-- Start of Information provided --

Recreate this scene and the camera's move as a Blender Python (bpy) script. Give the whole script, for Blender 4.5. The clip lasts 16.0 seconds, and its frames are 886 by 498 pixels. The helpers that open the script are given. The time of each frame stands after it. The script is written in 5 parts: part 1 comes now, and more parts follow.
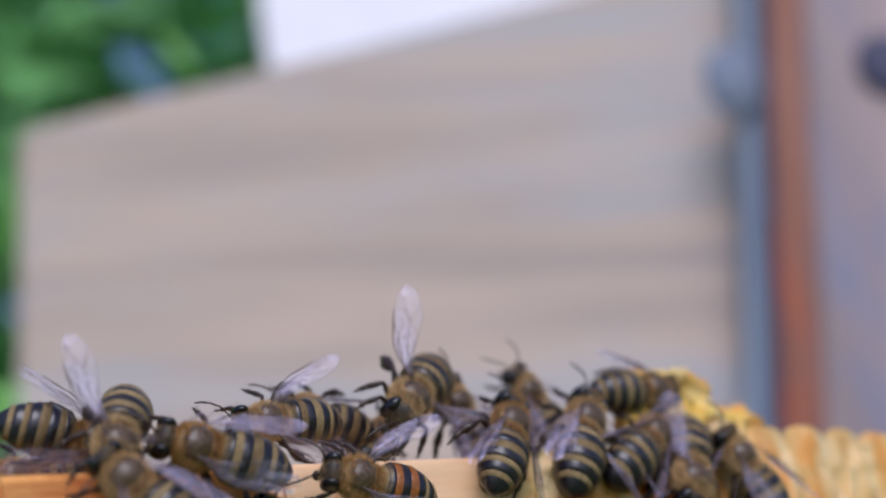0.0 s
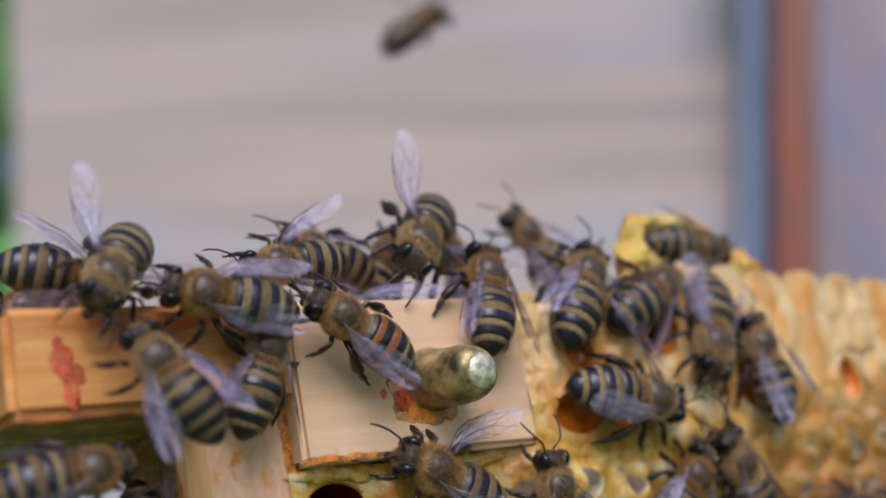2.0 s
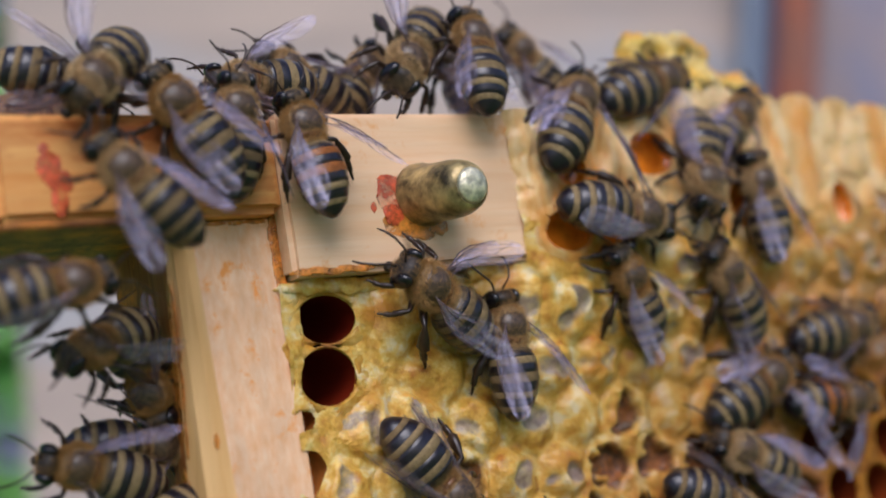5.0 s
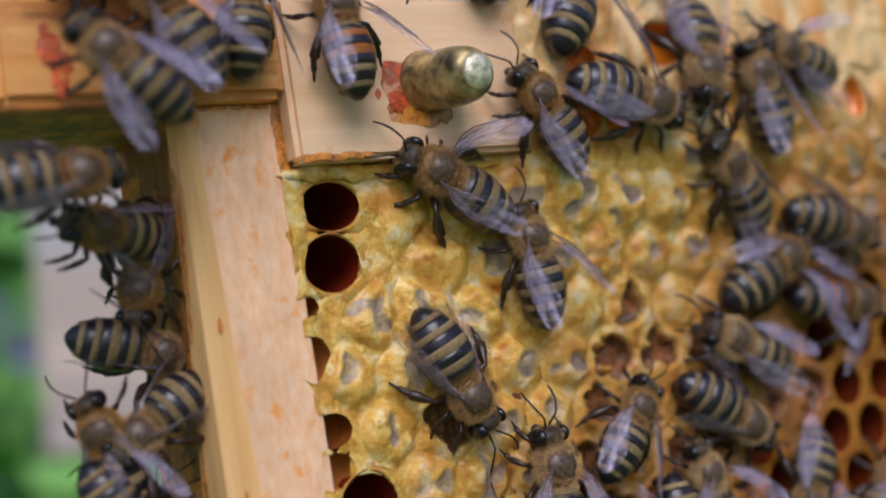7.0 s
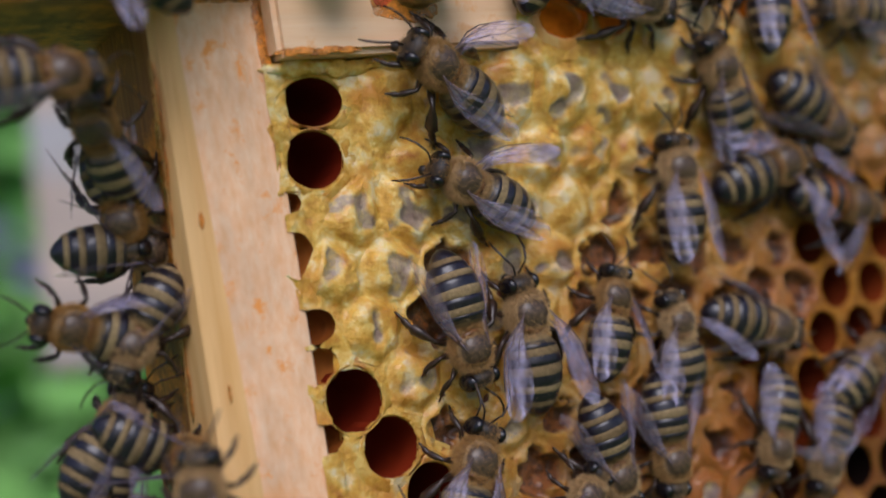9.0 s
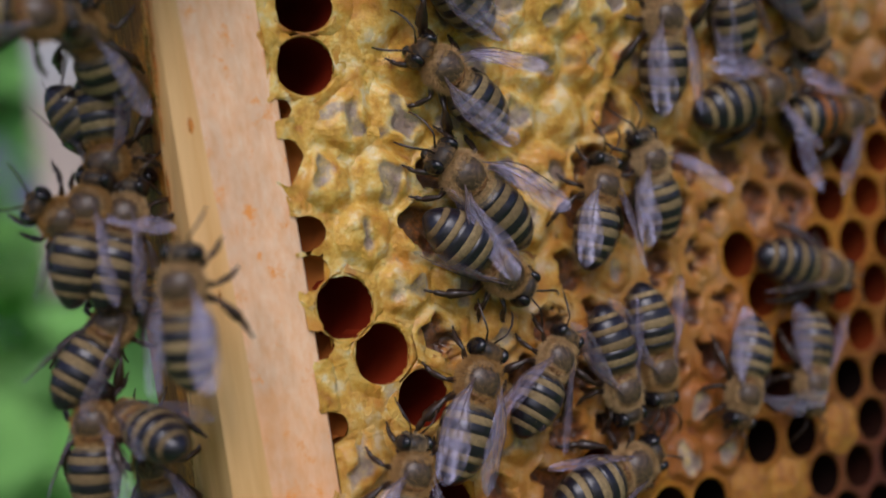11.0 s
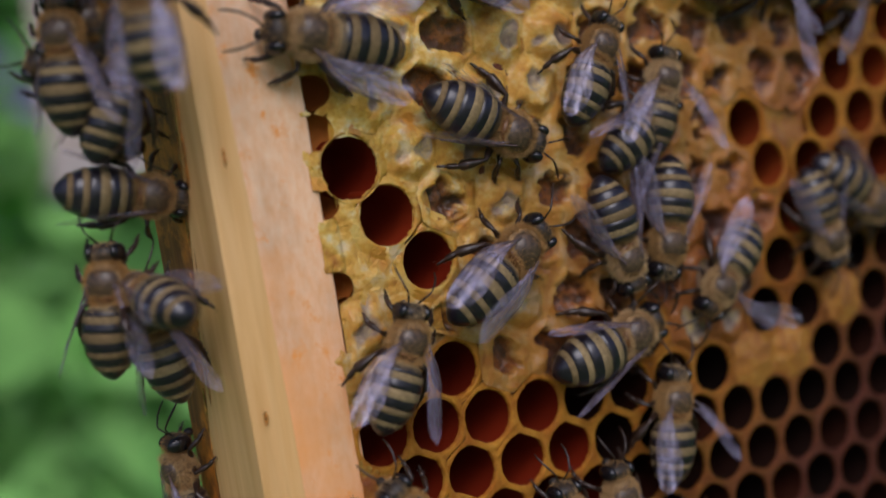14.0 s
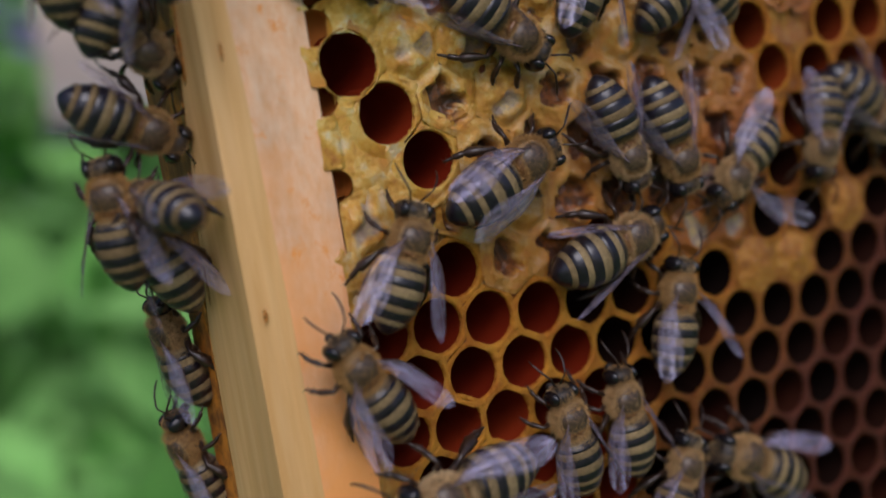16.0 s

-- End of Information provided --

→ **Written problem**: Transcribe all the lines above exactly, apart from the pictures.

→ **Exercise output**:
Recreate this scene and the camera's move as a Blender Python (bpy) script. Give the whole script, for Blender 4.5. The clip lasts 16.0 seconds, and its frames are 886 by 498 pixels. The helpers that open the script are given. The time of each frame stands after it. The script is written in 5 parts: part 1 comes now, and more parts follow.
0.0 s
2.0 s
5.0 s
7.0 s
9.0 s
11.0 s
14.0 s
16.0 s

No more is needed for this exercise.